- DATA BLOCK
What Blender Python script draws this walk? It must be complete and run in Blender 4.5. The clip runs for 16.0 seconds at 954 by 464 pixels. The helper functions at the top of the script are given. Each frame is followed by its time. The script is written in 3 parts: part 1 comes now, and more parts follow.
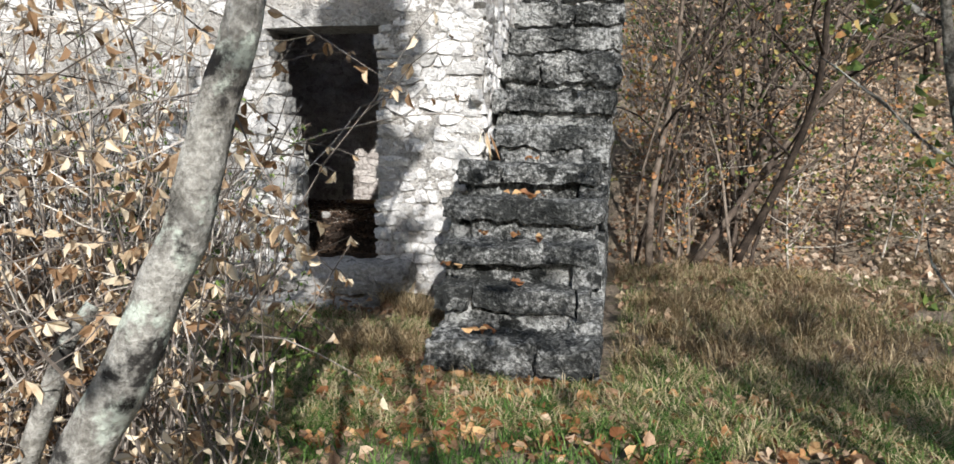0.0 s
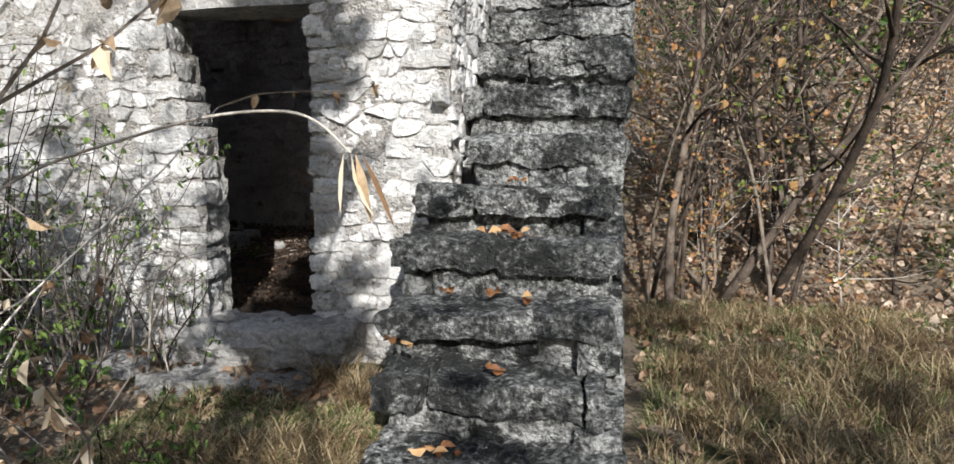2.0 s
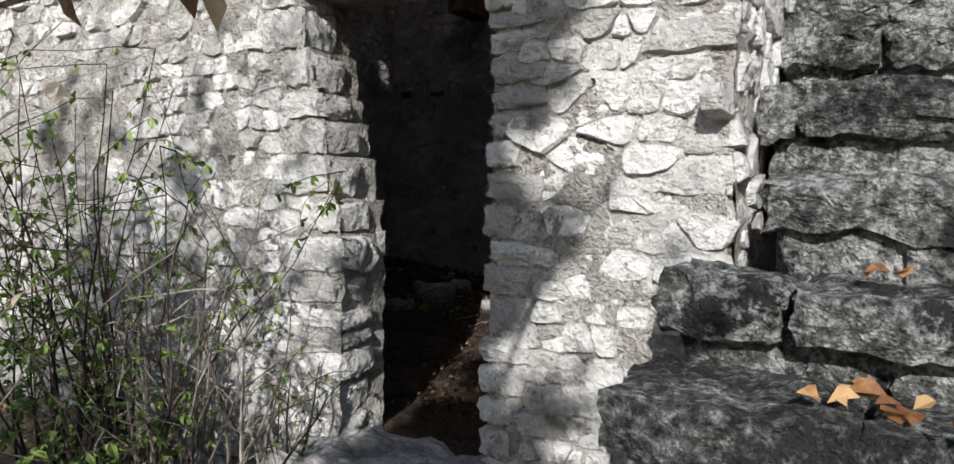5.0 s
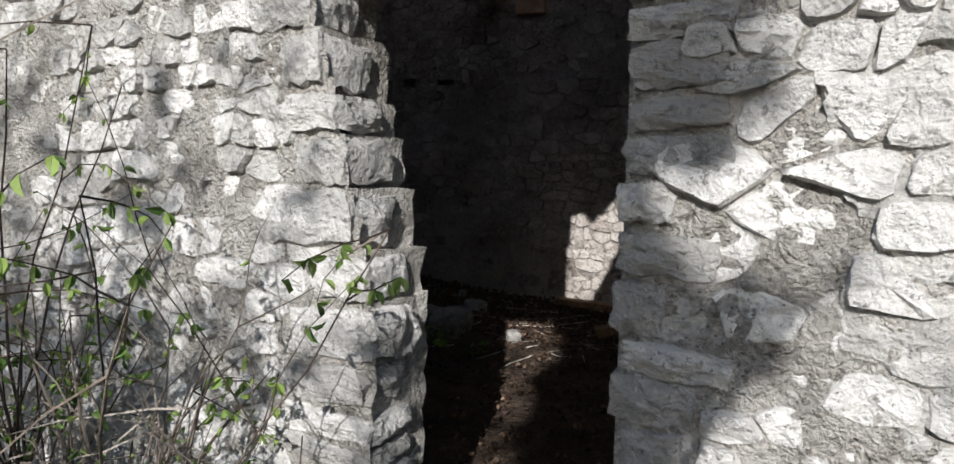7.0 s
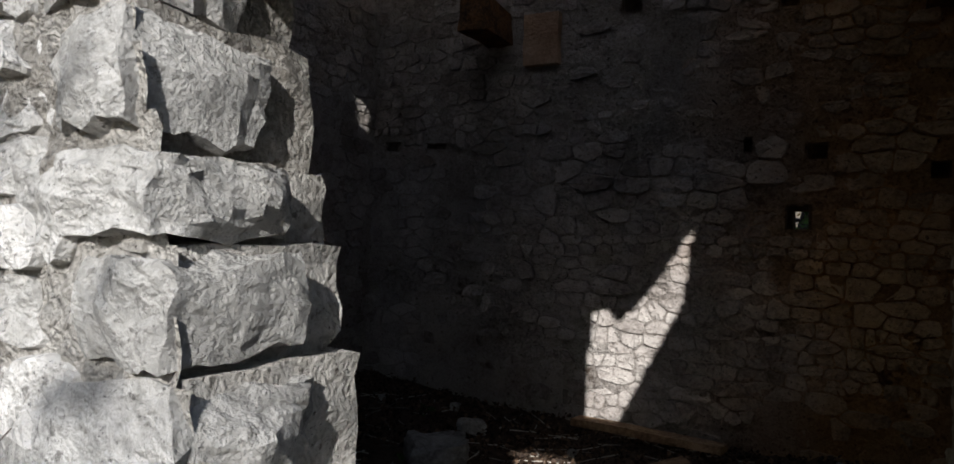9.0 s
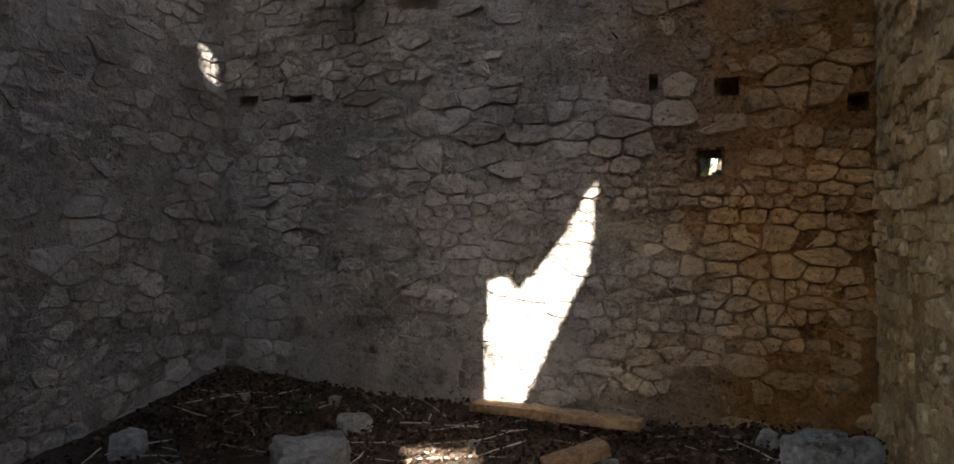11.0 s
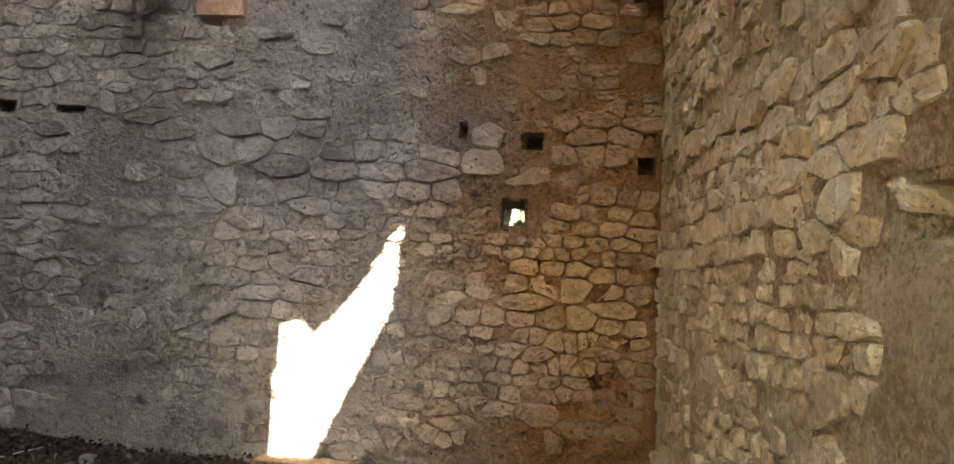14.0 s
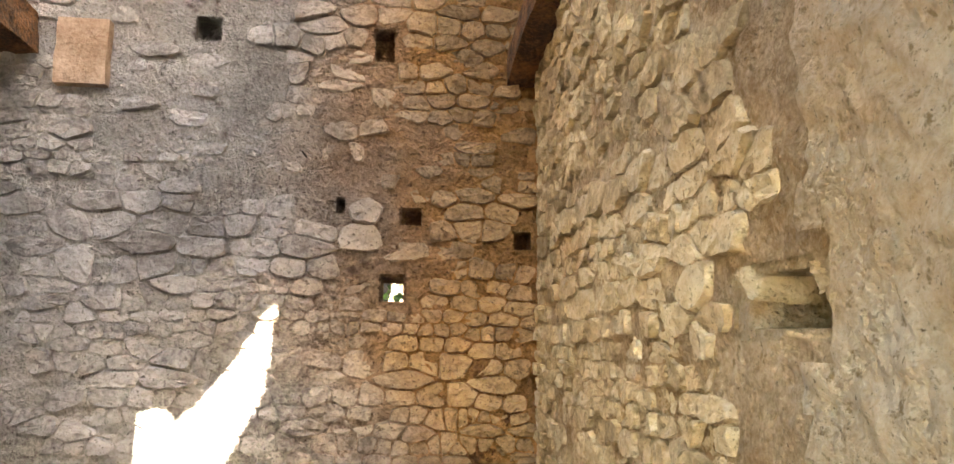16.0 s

- GIVEN EXERCISE
Print out the material word for word, omitting the pictures.

- CORRECT RESULT
What Blender Python script draws this walk? It must be complete and run in Blender 4.5. The clip runs for 16.0 seconds at 954 by 464 pixels. The helper functions at the top of the script are given. Each frame is followed by its time. The script is written in 3 parts: part 1 comes now, and more parts follow.
0.0 s
2.0 s
5.0 s
7.0 s
9.0 s
11.0 s
14.0 s
16.0 s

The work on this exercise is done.